An unexpected but very welcome new Christmas tradition in my life is a binge-watch of the latest season of Netflix’s Emily in Paris. Over the past two years, each successive instalment of Lily Collins running around Paris in outrageous outfits has dropped on December 21, and I have been left with no choice but to cancel all my plans and try to finish all 10 episodes before Christmas Eve – in case you were wondering, mission accomplished.
Although the show is incredibly formulaic, predictable, and sometimes even painful to watch – I’m looking at you Pierre Cadault getting run over – there is something about it that I simply cannot deny loving. The over-romanticism of my favourite city brings me back each year. Having spent part of my year abroad living in Paris, I enjoy watching the show and spotting locations I recognise or aspects of Parisian culture that I miss. Whilst I sit in cold, grey England, I love escaping to Paris in summertime – one criticism I do have is that it is always spring/ summer in the Emily in Paris universe, despite her supposedly having been here for over a year now, and Christmas in Paris is really magical.
She (Emily) never truly faces any consequences for her actions for longer than an episode…
Besides an ample serving of cringe, the show is a very easy watch, and sometimes that’s all you really want. We all know Emily is going to choose Paris and not return to Chicago, the clue is in the title! She never truly faces any consequences for her actions for longer than an episode, and any other problems encountered in the plot are often resolved just as quickly. This season, Mindy Chen (Emily’s best friend), gets a new love interest, Nicolas. In an easy fix to move Mindy’s storyline along and bin-off Benoit, her previous boyfriend, he simply breaks up with her and she starts dating Nicolas an episode later. Similarly, when Nicolas and Emily have a disagreement, what could be an interesting plot point of a feud between the two is quickly dissipated by an interference from Alfie (Emily’s boyfriend) and Mindy. Of course, I sometimes wish these plot points were not so easily resolved as it might create more interesting TV, but it is clear that the only drawn-out plot point for the show is the will-they/ won’t-they between Emily and Gabriel (not her boyfriend, her friend Camille’s fiancée and baby-daddy).

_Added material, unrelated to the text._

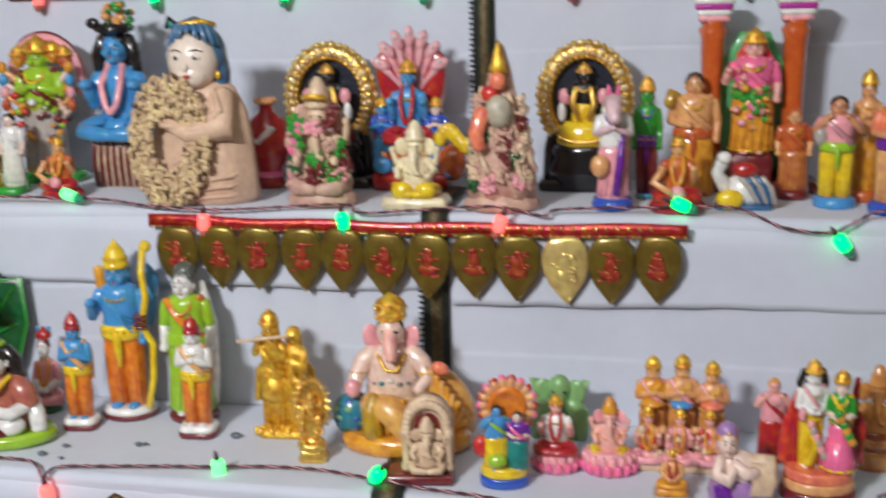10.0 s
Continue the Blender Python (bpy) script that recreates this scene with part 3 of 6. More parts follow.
def sitter(s, h, skin, top, bottom, hair=HAIR, crown=None, cap="short", hands="lap", slim=1.0, mark=None, necklace=None, sash=None):
    """A cross-legged figure h tall, facing -y, seat at the origin."""
    k, w = h, h * slim
    for sx in (-1, 1):
        s.tube([(sx * 0.10 * w, 0.06 * k, 0.11 * k), (sx * 0.27 * w, -0.06 * k, 0.10 * k), (sx * 0.32 * w, -0.14 * k, 0.085 * k)], [0.12 * k, 0.11 * k, 0.085 * k], bottom, 10)
        s.tube([(sx * 0.32 * w, -0.14 * k, 0.08 * k), (sx * 0.12 * w, -0.23 * k, 0.07 * k), (-sx * 0.08 * w, -0.23 * k, 0.06 * k)], [0.085 * k, 0.07 * k, 0.05 * k], bottom, 10)
        s.ell((-sx * 0.13 * w, -0.24 * k, 0.055 * k), (0.07 * k, 0.05 * k, 0.04 * k), skin, n=8, k=5)
    s.ell((0, 0.02 * k, 0.11 * k), (0.22 * w, 0.20 * k, 0.12 * k), bottom)
    s.lathe([(0.19 * w, 0.12 * k), (0.205 * w, 0.22 * k), (0.188 * w, 0.36 * k), (0.21 * w, 0.52 * k), (0.185 * w, 0.60 * k), (0.07 * w, 0.67 * k)], top, (0, 0.02 * k, 0), sy=0.72, n=18)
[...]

As much as I love this show’s ridiculous storylines, I must admit I cannot bear the Emily/ Gabriel/ Alfie love triangle any longer., I can’t see Emily and Gabriel happening, although I presume the show writers are attempting a Luke and Lorelai-esque slow-burn that might culminate in an actual relationship between Emily and Gabriel by the fourth season, but given that season three ended with another cliffhanger, it is unclear as to how much longer this will-they/ won’t-they charade will continue. I really liked Emily’s relationship with Alfie although this season ended with their break-up, with Alfie telling her to ‘go get your man’ [Gabrie]. I do wonder if this is the end for Alfie and Emily’s relationship as it seems a bit too sudden. However, the show has a pattern of abruptly ending relationships, take Mindy and Benoit or Sylvie and Erik. But, the season finalé’s revelation that Camille and Gabriel are expecting a baby has thrown a spanner even further into the works of this messy love plot, can Emily and Gabriel ever get together?
It might be ‘ringarde’, but I happen to love trash TV.
Despite my indifference to one of, if not the biggest plot points of the show, I must praise the aspects of the show that bring me back each December for another binge. Firstly, Mindy and Emily’s friendship; I love how they support and protect each other always. Luc saves each season with his crass comedy and positive nature. And then we have the oh-so-chic Sylvie Grateau who serves fashion, wit, and sass every single episode – thank you to Darren Star for letting her have a happy ending with Laurent. Sylvie singlehandedly saved the show for me in season two, and once again continues to lift it up this season.
I might be able to predict the plot and cringe at Emily’s more ostentatious outfits, but there is something so simple and effective about the show that I love. It is feelgood and it depicts love and friendship with magical realism. It might be ‘ringarde’, but I happen to love trash TV.